_TASK GOAL:_ Return every line of the data below that includes the string "Continue".

Rows from a dataset:
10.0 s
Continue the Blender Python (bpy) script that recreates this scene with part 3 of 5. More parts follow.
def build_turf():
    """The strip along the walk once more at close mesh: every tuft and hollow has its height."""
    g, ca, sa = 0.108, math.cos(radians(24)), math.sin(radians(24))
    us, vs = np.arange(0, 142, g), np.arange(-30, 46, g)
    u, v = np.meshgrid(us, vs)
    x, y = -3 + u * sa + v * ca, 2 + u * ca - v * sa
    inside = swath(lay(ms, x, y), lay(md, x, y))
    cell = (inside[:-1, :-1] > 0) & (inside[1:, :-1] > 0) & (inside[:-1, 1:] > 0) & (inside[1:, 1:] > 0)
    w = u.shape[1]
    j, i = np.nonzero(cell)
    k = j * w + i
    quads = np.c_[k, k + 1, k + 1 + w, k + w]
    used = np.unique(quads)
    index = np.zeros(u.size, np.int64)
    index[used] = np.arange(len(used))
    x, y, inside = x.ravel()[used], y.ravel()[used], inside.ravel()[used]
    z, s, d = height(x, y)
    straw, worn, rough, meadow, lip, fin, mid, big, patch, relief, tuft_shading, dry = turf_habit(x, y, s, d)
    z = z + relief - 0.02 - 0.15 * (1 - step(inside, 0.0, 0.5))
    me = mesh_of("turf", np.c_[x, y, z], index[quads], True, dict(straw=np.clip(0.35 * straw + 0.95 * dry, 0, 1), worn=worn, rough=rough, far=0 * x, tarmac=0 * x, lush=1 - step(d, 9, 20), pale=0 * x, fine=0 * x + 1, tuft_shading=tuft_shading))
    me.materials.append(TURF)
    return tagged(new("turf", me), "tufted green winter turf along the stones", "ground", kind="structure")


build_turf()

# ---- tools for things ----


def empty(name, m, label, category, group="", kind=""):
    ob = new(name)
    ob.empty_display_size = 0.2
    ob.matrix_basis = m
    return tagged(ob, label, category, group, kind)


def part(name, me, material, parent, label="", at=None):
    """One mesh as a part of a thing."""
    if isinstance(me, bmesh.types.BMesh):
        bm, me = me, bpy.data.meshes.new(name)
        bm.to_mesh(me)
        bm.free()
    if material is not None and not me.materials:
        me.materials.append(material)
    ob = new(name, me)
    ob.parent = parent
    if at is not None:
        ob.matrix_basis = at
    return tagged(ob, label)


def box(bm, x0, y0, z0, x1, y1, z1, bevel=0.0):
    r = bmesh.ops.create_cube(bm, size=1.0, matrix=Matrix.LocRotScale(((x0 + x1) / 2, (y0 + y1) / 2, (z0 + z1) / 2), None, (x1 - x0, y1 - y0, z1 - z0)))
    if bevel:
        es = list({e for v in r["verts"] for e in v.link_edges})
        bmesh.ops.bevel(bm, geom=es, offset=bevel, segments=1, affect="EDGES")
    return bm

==

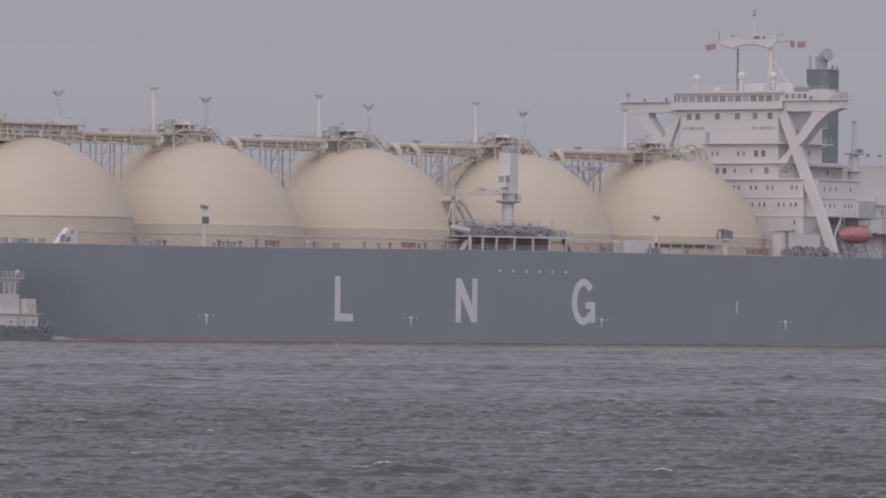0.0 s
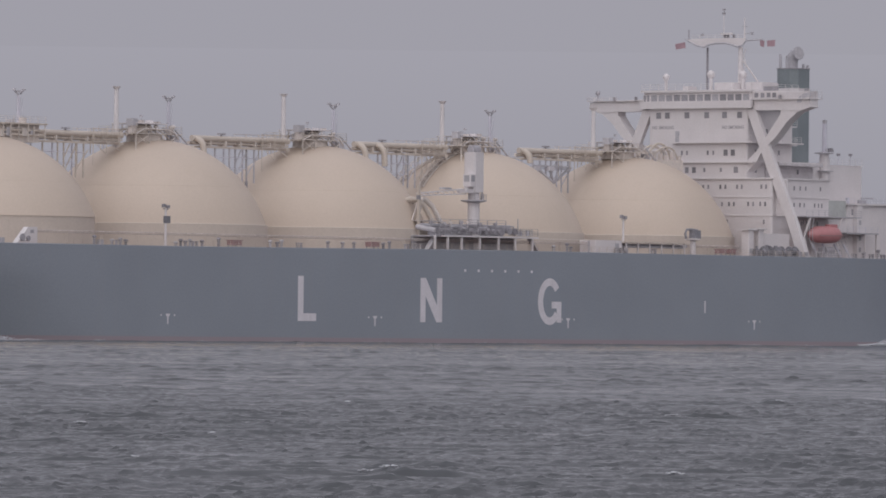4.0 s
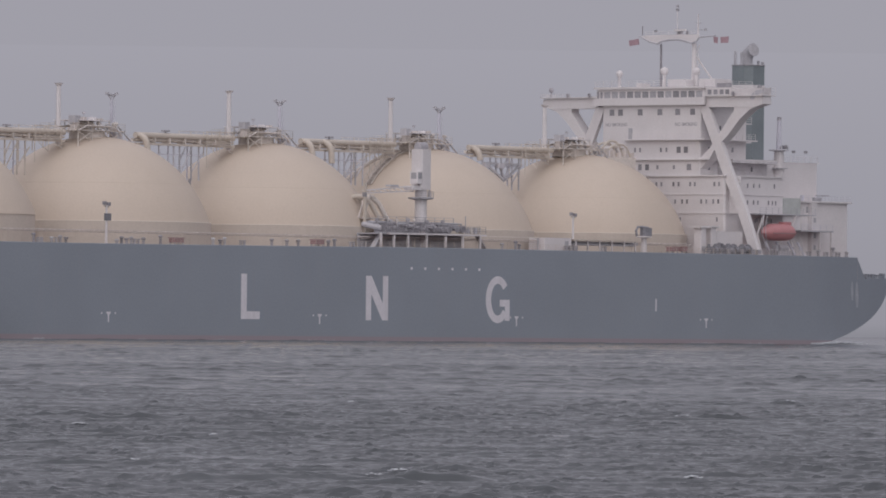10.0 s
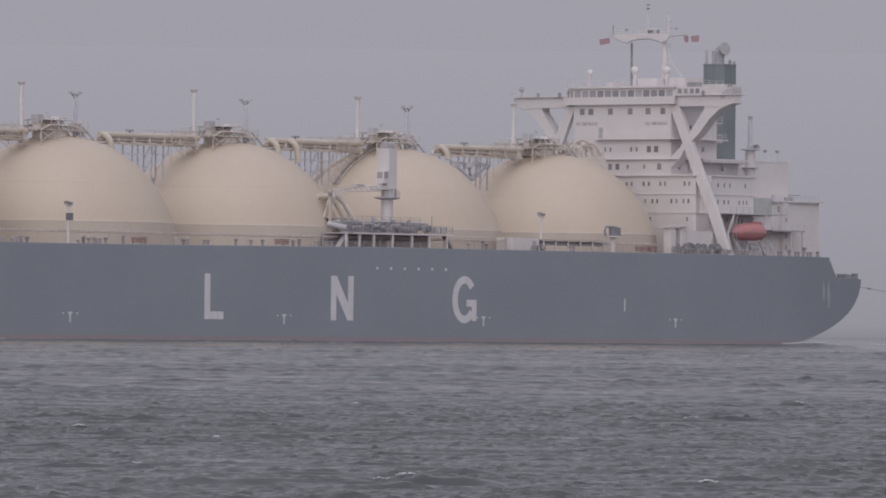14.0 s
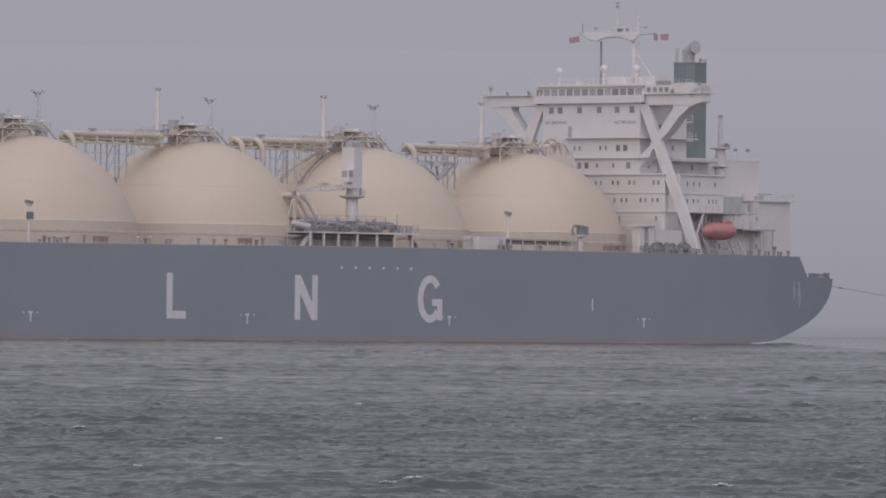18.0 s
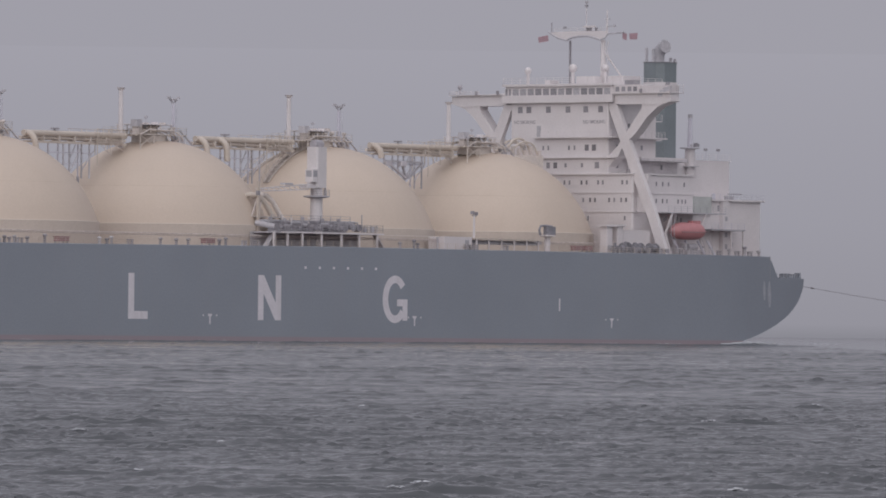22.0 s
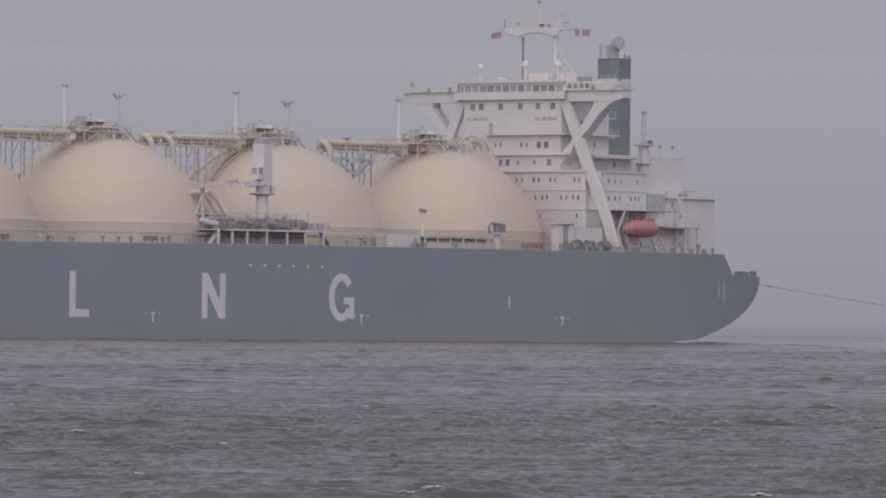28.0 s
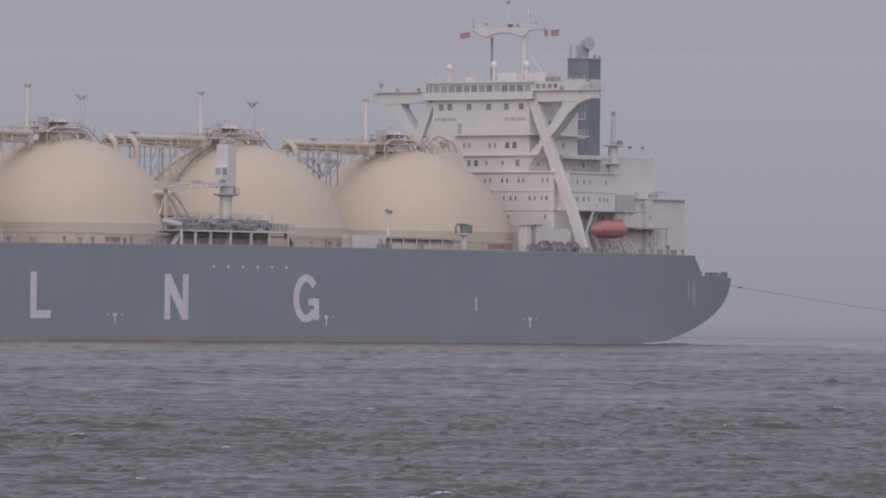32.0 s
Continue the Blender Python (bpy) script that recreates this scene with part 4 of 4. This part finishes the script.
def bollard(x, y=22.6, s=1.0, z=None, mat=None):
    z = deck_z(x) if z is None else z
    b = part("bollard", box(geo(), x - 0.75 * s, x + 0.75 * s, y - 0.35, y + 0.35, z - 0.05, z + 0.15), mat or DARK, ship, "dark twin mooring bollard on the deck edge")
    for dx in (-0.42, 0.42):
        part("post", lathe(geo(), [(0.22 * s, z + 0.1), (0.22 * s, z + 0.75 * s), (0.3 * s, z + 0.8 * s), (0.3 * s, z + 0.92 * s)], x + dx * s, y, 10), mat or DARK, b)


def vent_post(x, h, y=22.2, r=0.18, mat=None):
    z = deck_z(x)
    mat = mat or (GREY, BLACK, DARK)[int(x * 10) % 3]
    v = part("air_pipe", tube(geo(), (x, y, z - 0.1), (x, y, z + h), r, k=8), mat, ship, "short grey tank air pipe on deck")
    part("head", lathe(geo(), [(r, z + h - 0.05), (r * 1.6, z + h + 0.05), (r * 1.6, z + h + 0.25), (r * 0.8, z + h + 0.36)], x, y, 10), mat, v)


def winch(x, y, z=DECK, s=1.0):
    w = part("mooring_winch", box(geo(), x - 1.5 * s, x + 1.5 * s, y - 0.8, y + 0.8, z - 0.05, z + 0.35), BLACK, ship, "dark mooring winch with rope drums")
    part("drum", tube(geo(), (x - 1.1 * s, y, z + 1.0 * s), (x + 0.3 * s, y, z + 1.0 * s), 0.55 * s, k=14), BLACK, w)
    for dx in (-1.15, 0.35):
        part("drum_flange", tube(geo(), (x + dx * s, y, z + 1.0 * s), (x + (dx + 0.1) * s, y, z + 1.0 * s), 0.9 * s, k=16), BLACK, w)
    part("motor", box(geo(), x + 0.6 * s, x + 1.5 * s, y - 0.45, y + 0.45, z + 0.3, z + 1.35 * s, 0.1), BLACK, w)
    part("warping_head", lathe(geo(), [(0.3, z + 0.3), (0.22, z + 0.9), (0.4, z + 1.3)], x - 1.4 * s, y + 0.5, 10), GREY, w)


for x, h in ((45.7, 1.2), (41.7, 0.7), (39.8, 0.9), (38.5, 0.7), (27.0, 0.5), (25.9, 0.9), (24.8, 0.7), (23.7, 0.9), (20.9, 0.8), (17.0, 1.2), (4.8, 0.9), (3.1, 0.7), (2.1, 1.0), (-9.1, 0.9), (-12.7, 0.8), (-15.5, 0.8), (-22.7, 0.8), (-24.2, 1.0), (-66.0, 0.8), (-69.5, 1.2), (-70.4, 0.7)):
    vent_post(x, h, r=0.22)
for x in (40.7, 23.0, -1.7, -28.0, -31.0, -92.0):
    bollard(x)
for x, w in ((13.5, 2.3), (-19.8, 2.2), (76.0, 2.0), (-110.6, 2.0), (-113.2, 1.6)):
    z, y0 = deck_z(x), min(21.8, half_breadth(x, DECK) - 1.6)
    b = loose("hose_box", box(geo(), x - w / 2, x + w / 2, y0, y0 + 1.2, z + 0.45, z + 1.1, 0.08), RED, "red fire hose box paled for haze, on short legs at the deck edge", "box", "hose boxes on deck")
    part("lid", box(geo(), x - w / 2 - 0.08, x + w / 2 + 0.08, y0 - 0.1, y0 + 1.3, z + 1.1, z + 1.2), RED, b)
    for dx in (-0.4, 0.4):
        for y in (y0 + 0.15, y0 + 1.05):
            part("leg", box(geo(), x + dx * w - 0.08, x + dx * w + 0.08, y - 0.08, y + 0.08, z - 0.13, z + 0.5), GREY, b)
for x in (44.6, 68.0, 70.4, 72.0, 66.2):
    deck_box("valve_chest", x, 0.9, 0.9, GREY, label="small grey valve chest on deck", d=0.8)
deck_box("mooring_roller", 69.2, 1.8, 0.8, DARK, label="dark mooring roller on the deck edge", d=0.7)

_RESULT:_
Continue the Blender Python (bpy) script that recreates this scene with part 3 of 5. More parts follow.
Continue the Blender Python (bpy) script that recreates this scene with part 4 of 4. This part finishes the script.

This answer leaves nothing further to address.